#### Instructions for the task
Copy the data that follows, character for character, minus the pictures.

#### Stored data
** Begin **

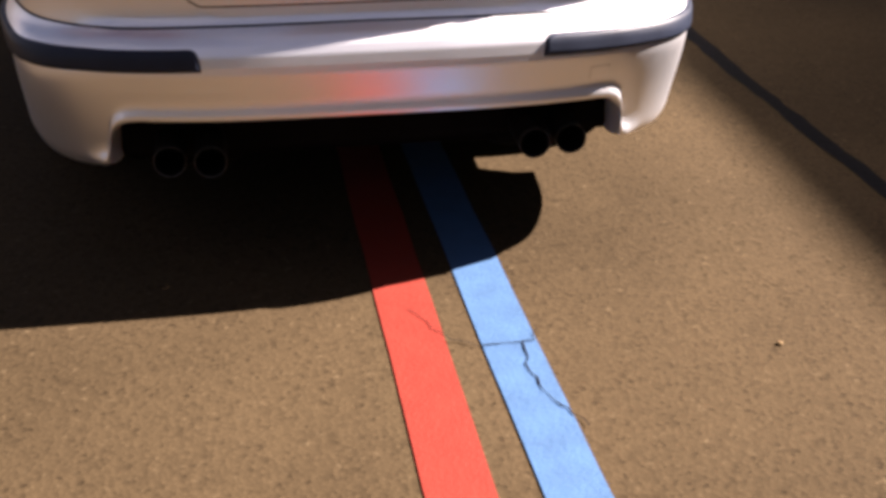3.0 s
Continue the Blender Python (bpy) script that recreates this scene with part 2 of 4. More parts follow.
def box_bm(x0, x1, y0, y1, z0, z1, bevel=0.0, seg=2, bm=None):
    bm = bm or bmesh.new()
    made = bmesh.ops.create_cube(bm, size=1)["verts"]
    for v in made:
        v.co = Vector(((x0 + x1) / 2 + v.co.x * (x1 - x0), (y0 + y1) / 2 + v.co.y * (y1 - y0), (z0 + z1) / 2 + v.co.z * (z1 - z0)))
    if bevel:
        bmesh.ops.bevel(bm, geom=list({e for v in made for e in v.link_edges}), offset=bevel, segments=seg, affect="EDGES", profile=0.6)
    return bm


def tube(points, radius, sides=8, closed=False):
    """A round bar along points; radius may be a list."""
    p = [Vector(v) for v in points]
    n = len(p)
    rad = radius if hasattr(radius, "__len__") else [radius] * n
    verts, faces = [], []
    for i in range(n):
        a, b = p[(i - 1) % n if closed else max(i - 1, 0)], p[(i + 1) % n if closed else min(i + 1, n - 1)]
        t = (b - a).normalized()
        u = t.cross(Vector((0, 0, 1)) if abs(t.z) < 0.9 else Vector((1, 0, 0))).normalized()
        w = t.cross(u)
        for k in range(sides):
            q = 2 * math.pi * k / sides
            verts.append(p[i] + (u * math.cos(q) + w * math.sin(q)) * rad[i])
    for i in range(n if closed else n - 1):
        for k in range(sides):
            a, b = i * sides + k, i * sides + (k + 1) % sides
            c, d = ((i + 1) % n) * sides + (k + 1) % sides, ((i + 1) % n) * sides + k
            faces.append((a, b, c, d))
    if not closed:
        faces.append(tuple(range(sides))[::-1])
        faces.append(tuple((n - 1) * sides + k for k in range(sides)))
    return mesh_from("tube", verts, faces)


def lathe(profile, axis="x", steps=48, closed=False):
    """Turns (along, radius) pairs round an axis through the origin."""
    verts, faces, n = [], [], len(profile)
    for i in range(steps):
        q = 2 * math.pi * i / steps
        c, s = math.cos(q), math.sin(q)
        for a, r in profile:
            verts.append((a, r * c, r * s) if axis == "x" else (r * c, a, r * s) if axis == "y" else (r * c, r * s, a))
    for i in range(steps):
        j = (i + 1) % steps
        for k in range(n if closed else n - 1):
            m = (k + 1) % n
            faces.append((i * n + k, j * n + k, j * n + m, i * n + m))
    return mesh_from("lathe", verts, faces)


def curve_through(points, count=80):
    """A smooth curve through points (Catmull-Rom), as an array."""
    p = np.array(points, float)
    p = np.vstack([2 * p[0] - p[1], p, 2 * p[-1] - p[-2]])
    out, k = [], len(p) - 3
    for t in np.linspace(0, k - 1e-6, count):
        i, f = int(t), t - int(t)
        a, b, c, d = p[i : i + 4]
        out.append(0.5 * (2 * b + (c - a) * f + (2 * a - 5 * b + 4 * c - d) * f * f + (3 * b - a - 3 * c + d) * f**3))
    return np.array(out)


# ---- the ground and what is painted on it ----
def flat_strip(points, width, z=0.004, jitter=0.0, seed=1):
    """A painted or poured band on the ground along points, with slightly worn edges."""
    rnd = random.Random(seed)
    p = curve_through(points, max(2, int(12 * len(points)))) if len(points) > 2 else np.linspace(points[0], points[1], 40)
    verts, faces = [], []
    for i in range(len(p)):
        a, b = p[max(i - 1, 0)], p[min(i + 1, len(p) - 1)]
        t = (b - a) / np.linalg.norm(b - a)
        nrm = np.array([-t[1], t[0]])
        for sgn in (-1, 1):
            q = p[i] + nrm * sgn * (width / 2 + rnd.uniform(-jitter, jitter))
            verts.append((q[0], q[1], z))
    for i in range(len(p) - 1):
        faces.append((2 * i, 2 * i + 1, 2 * i + 3, 2 * i + 2)[::-1])
    return mesh_from("strip", verts, faces, False)


def grid_mesh(xs, ys, height):
    verts = [(x, y, height(x, y)) for y in ys for x in xs]
    n = len(xs)
    faces = [(j * n + i, j * n + i + 1, (j + 1) * n + i + 1, (j + 1) * n + i) for j in range(len(ys) - 1) for i in range(n - 1)]
    return mesh_from("grid", verts, faces)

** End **

#### Response for this exercise
3.0 s
Continue the Blender Python (bpy) script that recreates this scene with part 2 of 4. More parts follow.
def box_bm(x0, x1, y0, y1, z0, z1, bevel=0.0, seg=2, bm=None):
    bm = bm or bmesh.new()
    made = bmesh.ops.create_cube(bm, size=1)["verts"]
    for v in made:
        v.co = Vector(((x0 + x1) / 2 + v.co.x * (x1 - x0), (y0 + y1) / 2 + v.co.y * (y1 - y0), (z0 + z1) / 2 + v.co.z * (z1 - z0)))
    if bevel:
        bmesh.ops.bevel(bm, geom=list({e for v in made for e in v.link_edges}), offset=bevel, segments=seg, affect="EDGES", profile=0.6)
    return bm


def tube(points, radius, sides=8, closed=False):
    """A round bar along points; radius may be a list."""
    p = [Vector(v) for v in points]
    n = len(p)
    rad = radius if hasattr(radius, "__len__") else [radius] * n
    verts, faces = [], []
    for i in range(n):
        a, b = p[(i - 1) % n if closed else max(i - 1, 0)], p[(i + 1) % n if closed else min(i + 1, n - 1)]
        t = (b - a).normalized()
        u = t.cross(Vector((0, 0, 1)) if abs(t.z) < 0.9 else Vector((1, 0, 0))).normalized()
        w = t.cross(u)
        for k in range(sides):
            q = 2 * math.pi * k / sides
            verts.append(p[i] + (u * math.cos(q) + w * math.sin(q)) * rad[i])
    for i in range(n if closed else n - 1):
        for k in range(sides):
            a, b = i * sides + k, i * sides + (k + 1) % sides
            c, d = ((i + 1) % n) * sides + (k + 1) % sides, ((i + 1) % n) * sides + k
            faces.append((a, b, c, d))
    if not closed:
        faces.append(tuple(range(sides))[::-1])
        faces.append(tuple((n - 1) * sides + k for k in range(sides)))
    return mesh_from("tube", verts, faces)


def lathe(profile, axis="x", steps=48, closed=False):
    """Turns (along, radius) pairs round an axis through the origin."""
    verts, faces, n = [], [], len(profile)
    for i in range(steps):
        q = 2 * math.pi * i / steps
        c, s = math.cos(q), math.sin(q)
        for a, r in profile:
            verts.append((a, r * c, r * s) if axis == "x" else (r * c, a, r * s) if axis == "y" else (r * c, r * s, a))
    for i in range(steps):
        j = (i + 1) % steps
        for k in range(n if closed else n - 1):
            m = (k + 1) % n
            faces.append((i * n + k, j * n + k, j * n + m, i * n + m))
    return mesh_from("lathe", verts, faces)


def curve_through(points, count=80):
    """A smooth curve through points (Catmull-Rom), as an array."""
    p = np.array(points, float)
    p = np.vstack([2 * p[0] - p[1], p, 2 * p[-1] - p[-2]])
    out, k = [], len(p) - 3
    for t in np.linspace(0, k - 1e-6, count):
        i, f = int(t), t - int(t)
        a, b, c, d = p[i : i + 4]
        out.append(0.5 * (2 * b + (c - a) * f + (2 * a - 5 * b + 4 * c - d) * f * f + (3 * b - a - 3 * c + d) * f**3))
    return np.array(out)


# ---- the ground and what is painted on it ----
def flat_strip(points, width, z=0.004, jitter=0.0, seed=1):
    """A painted or poured band on the ground along points, with slightly worn edges."""
    rnd = random.Random(seed)
    p = curve_through(points, max(2, int(12 * len(points)))) if len(points) > 2 else np.linspace(points[0], points[1], 40)
    verts, faces = [], []
    for i in range(len(p)):
        a, b = p[max(i - 1, 0)], p[min(i + 1, len(p) - 1)]
        t = (b - a) / np.linalg.norm(b - a)
        nrm = np.array([-t[1], t[0]])
        for sgn in (-1, 1):
            q = p[i] + nrm * sgn * (width / 2 + rnd.uniform(-jitter, jitter))
            verts.append((q[0], q[1], z))
    for i in range(len(p) - 1):
        faces.append((2 * i, 2 * i + 1, 2 * i + 3, 2 * i + 2)[::-1])
    return mesh_from("strip", verts, faces, False)


def grid_mesh(xs, ys, height):
    verts = [(x, y, height(x, y)) for y in ys for x in xs]
    n = len(xs)
    faces = [(j * n + i, j * n + i + 1, (j + 1) * n + i + 1, (j + 1) * n + i) for j in range(len(ys) - 1) for i in range(n - 1)]
    return mesh_from("grid", verts, faces)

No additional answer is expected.